What you have to do
Reproduce each of the lines word for word.

Recorded data
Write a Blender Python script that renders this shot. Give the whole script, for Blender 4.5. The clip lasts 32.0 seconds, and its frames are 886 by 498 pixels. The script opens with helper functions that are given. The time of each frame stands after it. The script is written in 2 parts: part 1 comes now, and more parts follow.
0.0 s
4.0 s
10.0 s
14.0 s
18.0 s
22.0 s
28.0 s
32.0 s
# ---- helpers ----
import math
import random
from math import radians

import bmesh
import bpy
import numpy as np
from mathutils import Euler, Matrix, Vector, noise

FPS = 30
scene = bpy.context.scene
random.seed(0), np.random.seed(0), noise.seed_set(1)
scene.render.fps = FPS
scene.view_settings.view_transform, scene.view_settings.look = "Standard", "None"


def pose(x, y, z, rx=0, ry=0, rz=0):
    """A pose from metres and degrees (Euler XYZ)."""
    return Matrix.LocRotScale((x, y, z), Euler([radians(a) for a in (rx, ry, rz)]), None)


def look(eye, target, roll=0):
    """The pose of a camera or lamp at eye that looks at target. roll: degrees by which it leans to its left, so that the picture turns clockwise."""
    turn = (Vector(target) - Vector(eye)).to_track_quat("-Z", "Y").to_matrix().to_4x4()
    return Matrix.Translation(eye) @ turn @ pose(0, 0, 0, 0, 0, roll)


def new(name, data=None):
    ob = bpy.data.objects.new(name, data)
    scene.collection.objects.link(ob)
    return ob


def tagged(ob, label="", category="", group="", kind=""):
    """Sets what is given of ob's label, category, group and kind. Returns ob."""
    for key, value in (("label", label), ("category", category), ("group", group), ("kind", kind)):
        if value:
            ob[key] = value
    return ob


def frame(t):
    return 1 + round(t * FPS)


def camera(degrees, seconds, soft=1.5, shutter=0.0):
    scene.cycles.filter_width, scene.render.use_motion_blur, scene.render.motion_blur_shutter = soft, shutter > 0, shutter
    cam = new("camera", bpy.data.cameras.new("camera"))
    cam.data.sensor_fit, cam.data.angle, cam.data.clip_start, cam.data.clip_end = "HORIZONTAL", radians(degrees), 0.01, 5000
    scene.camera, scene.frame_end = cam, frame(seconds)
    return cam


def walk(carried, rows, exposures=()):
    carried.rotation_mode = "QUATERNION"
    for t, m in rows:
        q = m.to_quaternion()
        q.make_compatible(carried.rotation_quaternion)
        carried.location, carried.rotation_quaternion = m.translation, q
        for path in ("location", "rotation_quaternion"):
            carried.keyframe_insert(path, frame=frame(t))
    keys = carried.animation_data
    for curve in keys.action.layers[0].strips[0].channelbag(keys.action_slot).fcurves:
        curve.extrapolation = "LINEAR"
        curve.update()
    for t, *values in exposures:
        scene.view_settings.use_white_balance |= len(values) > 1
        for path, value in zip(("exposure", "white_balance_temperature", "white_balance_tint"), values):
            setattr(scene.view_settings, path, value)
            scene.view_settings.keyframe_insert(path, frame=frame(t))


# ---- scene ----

Response to the exercise
Write a Blender Python script that renders this shot. Give the whole script, for Blender 4.5. The clip lasts 32.0 seconds, and its frames are 886 by 498 pixels. The script opens with helper functions that are given. The time of each frame stands after it. The script is written in 2 parts: part 1 comes now, and more parts follow.
0.0 s
4.0 s
10.0 s
14.0 s
18.0 s
22.0 s
28.0 s
32.0 s
# ---- helpers ----
import math
import random
from math import radians

import bmesh
import bpy
import numpy as np
from mathutils import Euler, Matrix, Vector, noise

FPS = 30
scene = bpy.context.scene
random.seed(0), np.random.seed(0), noise.seed_set(1)
scene.render.fps = FPS
scene.view_settings.view_transform, scene.view_settings.look = "Standard", "None"


def pose(x, y, z, rx=0, ry=0, rz=0):
    """A pose from metres and degrees (Euler XYZ)."""
    return Matrix.LocRotScale((x, y, z), Euler([radians(a) for a in (rx, ry, rz)]), None)


def look(eye, target, roll=0):
    """The pose of a camera or lamp at eye that looks at target. roll: degrees by which it leans to its left, so that the picture turns clockwise."""
    turn = (Vector(target) - Vector(eye)).to_track_quat("-Z", "Y").to_matrix().to_4x4()
    return Matrix.Translation(eye) @ turn @ pose(0, 0, 0, 0, 0, roll)


def new(name, data=None):
    ob = bpy.data.objects.new(name, data)
    scene.collection.objects.link(ob)
    return ob


def tagged(ob, label="", category="", group="", kind=""):
    """Sets what is given of ob's label, category, group and kind. Returns ob."""
    for key, value in (("label", label), ("category", category), ("group", group), ("kind", kind)):
        if value:
            ob[key] = value
    return ob


def frame(t):
    return 1 + round(t * FPS)


def camera(degrees, seconds, soft=1.5, shutter=0.0):
    scene.cycles.filter_width, scene.render.use_motion_blur, scene.render.motion_blur_shutter = soft, shutter > 0, shutter
    cam = new("camera", bpy.data.cameras.new("camera"))
    cam.data.sensor_fit, cam.data.angle, cam.data.clip_start, cam.data.clip_end = "HORIZONTAL", radians(degrees), 0.01, 5000
    scene.camera, scene.frame_end = cam, frame(seconds)
    return cam


def walk(carried, rows, exposures=()):
    carried.rotation_mode = "QUATERNION"
    for t, m in rows:
        q = m.to_quaternion()
        q.make_compatible(carried.rotation_quaternion)
        carried.location, carried.rotation_quaternion = m.translation, q
        for path in ("location", "rotation_quaternion"):
            carried.keyframe_insert(path, frame=frame(t))
    keys = carried.animation_data
    for curve in keys.action.layers[0].strips[0].channelbag(keys.action_slot).fcurves:
        curve.extrapolation = "LINEAR"
        curve.update()
    for t, *values in exposures:
        scene.view_settings.use_white_balance |= len(values) > 1
        for path, value in zip(("exposure", "white_balance_temperature", "white_balance_tint"), values):
            setattr(scene.view_settings, path, value)
            scene.view_settings.keyframe_insert(path, frame=frame(t))


# ---- scene ----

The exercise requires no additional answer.